The bowl offered cool and quiet sympathy.  "I don’t know why I let this happen," Sasha whispered.  "Why have I let myself get infected?  It's too late for a cure…why did I think that an alien organism would be happy in me?"

The white bowl gleamed silently.

"It's not happy.  It's sarcastic and miserable.  It's actively mean to me!  What kind of life form is this?"

Still no reply.  Sasha leant her forehead ion the porcelain.  Her skin was wet withy sweat, and she was shivering.  Still, she felt better.  Better than when the poison had been in her blood.  Now it was flowing away towards some unlucky outfall, to surprise fishes and fishermen alike…maybe toddlers paddling by the shore….  Toxin levels were rising in Britain's springs, she'd taught Year Ten, and now she was contributing with the essential matter of Mr Urquhart from the posh school, spewn up into the water cycle.

"Spewed up."

"What!"

"The word you want is spewed.  To spew, past tense.  For pity's sake, Sasha, no wonder literacy levels are falling."

"Don't sneer!  You never sneered before."

"Before you made a very stupid decision?  No, possibly not."

It wasn't stupid.  She was certain of it. 

She flushed the loo with a defiant motion, and got to her feet.  So much for comfort and peace.


*


Jesus: the doorbell.  How long had it been jangling?  On this one point she had to admit Craig was right: the taped chimes were tacky and annoying in the extreme.  She'd get the thing changed.

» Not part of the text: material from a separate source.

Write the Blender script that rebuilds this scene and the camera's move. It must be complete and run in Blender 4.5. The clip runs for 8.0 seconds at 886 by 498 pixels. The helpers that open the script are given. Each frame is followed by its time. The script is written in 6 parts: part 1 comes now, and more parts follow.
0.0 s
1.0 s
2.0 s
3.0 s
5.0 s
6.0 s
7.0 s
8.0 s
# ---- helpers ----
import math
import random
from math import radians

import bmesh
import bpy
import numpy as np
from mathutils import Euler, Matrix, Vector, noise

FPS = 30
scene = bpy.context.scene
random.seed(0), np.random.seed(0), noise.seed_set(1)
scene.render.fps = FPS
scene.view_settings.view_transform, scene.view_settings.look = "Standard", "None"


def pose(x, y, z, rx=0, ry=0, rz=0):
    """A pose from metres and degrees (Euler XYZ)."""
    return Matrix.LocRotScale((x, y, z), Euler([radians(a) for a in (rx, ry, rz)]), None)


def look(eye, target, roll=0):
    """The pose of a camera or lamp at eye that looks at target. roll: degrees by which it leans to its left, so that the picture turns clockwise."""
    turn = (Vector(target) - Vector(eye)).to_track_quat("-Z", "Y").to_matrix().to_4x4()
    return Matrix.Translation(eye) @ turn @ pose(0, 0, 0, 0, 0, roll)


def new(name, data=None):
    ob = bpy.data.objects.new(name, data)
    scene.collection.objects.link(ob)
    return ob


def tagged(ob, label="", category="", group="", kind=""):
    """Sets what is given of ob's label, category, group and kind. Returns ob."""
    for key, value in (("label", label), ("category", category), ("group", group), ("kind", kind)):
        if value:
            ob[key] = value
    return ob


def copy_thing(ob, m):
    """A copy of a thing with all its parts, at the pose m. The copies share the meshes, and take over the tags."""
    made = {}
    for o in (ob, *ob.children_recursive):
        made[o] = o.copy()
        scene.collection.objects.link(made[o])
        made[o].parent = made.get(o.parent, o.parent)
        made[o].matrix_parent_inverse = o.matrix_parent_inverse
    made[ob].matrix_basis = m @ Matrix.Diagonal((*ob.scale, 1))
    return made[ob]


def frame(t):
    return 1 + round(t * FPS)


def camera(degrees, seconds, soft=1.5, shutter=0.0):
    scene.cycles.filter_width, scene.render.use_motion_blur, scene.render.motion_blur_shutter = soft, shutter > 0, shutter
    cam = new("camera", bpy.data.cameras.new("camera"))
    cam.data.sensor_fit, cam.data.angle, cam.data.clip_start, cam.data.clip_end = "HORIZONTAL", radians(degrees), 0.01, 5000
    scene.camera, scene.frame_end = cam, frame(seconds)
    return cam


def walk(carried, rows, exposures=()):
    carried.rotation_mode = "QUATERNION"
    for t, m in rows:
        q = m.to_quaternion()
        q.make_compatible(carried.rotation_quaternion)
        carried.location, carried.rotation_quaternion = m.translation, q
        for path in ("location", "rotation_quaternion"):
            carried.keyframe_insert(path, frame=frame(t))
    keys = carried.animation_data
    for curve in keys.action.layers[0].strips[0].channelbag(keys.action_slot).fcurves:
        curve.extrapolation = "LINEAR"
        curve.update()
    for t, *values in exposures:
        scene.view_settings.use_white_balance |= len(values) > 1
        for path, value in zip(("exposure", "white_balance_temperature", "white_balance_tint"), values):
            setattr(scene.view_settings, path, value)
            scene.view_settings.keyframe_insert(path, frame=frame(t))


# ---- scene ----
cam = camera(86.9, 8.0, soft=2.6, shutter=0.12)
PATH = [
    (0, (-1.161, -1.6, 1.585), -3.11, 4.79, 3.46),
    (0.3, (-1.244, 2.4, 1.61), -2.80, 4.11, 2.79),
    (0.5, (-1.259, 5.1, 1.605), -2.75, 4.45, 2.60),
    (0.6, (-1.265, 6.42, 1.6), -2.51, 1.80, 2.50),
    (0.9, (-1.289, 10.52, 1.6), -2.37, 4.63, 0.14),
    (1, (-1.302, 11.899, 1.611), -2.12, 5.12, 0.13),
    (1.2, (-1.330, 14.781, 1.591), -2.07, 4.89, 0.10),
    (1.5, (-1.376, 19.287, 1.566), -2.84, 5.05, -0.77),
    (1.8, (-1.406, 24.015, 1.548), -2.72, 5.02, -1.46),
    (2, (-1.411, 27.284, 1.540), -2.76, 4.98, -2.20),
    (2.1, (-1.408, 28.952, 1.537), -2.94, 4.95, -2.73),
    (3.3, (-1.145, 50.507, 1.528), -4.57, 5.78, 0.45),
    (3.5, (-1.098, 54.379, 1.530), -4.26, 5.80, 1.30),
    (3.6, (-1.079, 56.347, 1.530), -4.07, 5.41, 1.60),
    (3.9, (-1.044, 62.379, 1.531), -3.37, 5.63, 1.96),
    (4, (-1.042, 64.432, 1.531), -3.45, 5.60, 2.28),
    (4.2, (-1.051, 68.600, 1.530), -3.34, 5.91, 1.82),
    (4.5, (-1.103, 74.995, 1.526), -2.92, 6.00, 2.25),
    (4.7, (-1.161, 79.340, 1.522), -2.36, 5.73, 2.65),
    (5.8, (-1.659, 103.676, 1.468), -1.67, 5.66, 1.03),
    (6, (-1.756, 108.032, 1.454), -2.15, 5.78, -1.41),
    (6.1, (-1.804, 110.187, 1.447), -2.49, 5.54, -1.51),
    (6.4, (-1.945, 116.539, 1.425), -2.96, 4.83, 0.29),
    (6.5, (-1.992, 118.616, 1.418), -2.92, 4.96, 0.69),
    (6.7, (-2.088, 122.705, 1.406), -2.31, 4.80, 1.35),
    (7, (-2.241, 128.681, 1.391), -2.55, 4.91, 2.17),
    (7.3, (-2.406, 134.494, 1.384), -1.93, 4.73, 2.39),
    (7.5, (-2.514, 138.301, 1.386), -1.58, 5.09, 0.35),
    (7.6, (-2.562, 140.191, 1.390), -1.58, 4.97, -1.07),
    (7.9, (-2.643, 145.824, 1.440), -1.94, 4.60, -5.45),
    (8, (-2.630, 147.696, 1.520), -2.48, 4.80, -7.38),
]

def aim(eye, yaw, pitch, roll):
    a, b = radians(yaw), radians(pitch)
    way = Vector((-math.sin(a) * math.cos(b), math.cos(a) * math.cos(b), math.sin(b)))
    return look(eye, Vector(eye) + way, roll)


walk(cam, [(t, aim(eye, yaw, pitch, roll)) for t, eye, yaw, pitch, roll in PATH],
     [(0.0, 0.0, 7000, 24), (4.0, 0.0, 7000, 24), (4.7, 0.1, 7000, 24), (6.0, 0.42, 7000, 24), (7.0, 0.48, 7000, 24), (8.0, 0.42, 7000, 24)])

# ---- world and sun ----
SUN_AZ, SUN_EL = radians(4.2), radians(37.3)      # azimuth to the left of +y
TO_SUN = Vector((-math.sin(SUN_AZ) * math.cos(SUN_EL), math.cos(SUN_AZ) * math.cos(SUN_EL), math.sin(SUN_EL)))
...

"Avon, love.  Special spring issue!"

On the front was a gummy baby dressed in a yellow fleece bunny suit.  Sasha blinked at it.  The Avon lady spoke.  "-Sorry, what?"

"Just think - you could be decking me out in this tasteless get up six months from now."

"You all right, love?"

"Yes, thanks."

The woman wouldn't let her shut the door – wedging her stack of brochures in the way.  "Are you on your own?  You look a bit pale."

"I'm fine.  Sorry, I'm…"

"Polluted!"

"…Not well."

"Oh dear.  Well, so long as you're sure."

The door closed, and the catalogue flapped to the floor.

*


It couldn't last, of course.  She knew that.  For one thing, she wouldn't be able to keep her job – not an unbearable thought in itself, because it wasn't really coming together the way she'd imagined – but that meant she'd lose the house.  Within the year she'd be back at her parents', with her sister still coming to visit and giving her lectures about independence and maturity. 

*



No more of this.  She'd tried stillness, she'd tried argument, she'd tried expulsion.  Now there was only one option left: fight poison with poison.  She'd taken General Studies: she knew what mother's ruin was.

"Inability to say no to pleas for a Nintendo?"

"Shut up and take this."

"Oh, yes.  Very council estate."

She swigged again.

"Isn't St. Emilion a little upmarket for this area?  I'd have expected you to be on the Special Brew by now."

"With a carton of JPS?  Don't tempt me."  That was better.  He was fading, becoming fainter, making her feel more normal….

Keys in the front door.  "Oh no."

He knelt beside the settee.  "Not again, love.  Are you all right?"

"No…"

He stroked her hair.  "You will be.  –This stuff isn’t good for the baby, you know."

"I know."

Pause.

"D'you want a cup of…tea?"

She bit her lip.  "I feel stupid."

"You're not.  You just … made a mistake."

Suddenly the room went bright and sharp, as if everything had leapt a foot nearer.  "What?"  She struggled to sit up.  "What are you saying?"

He ducked back.  "Steady on!  I mean, the job.  You've given so much to it that you're completely worn out.  No wonder you're not feeling your best."

"I'm going insane."

"No, you're not."  He rubbed her knees.  "It's just a shock to be on your own all day after the hectic pace of working for the ridiculously strenuous public sector.  Stay there, I'll make you some tea."

"Your work's not exactly cushy either," she allowed.  "How was the fourth form?"

"Hellish, naturally.  They've learned how to sabotage the experiments, the little devils.  Come on, up with you and let's have that tea."

The feeling of invasion was sliding away.  Sasha stood up and looked around the room.  "I'm okay now.  I'll have coffee, thanks."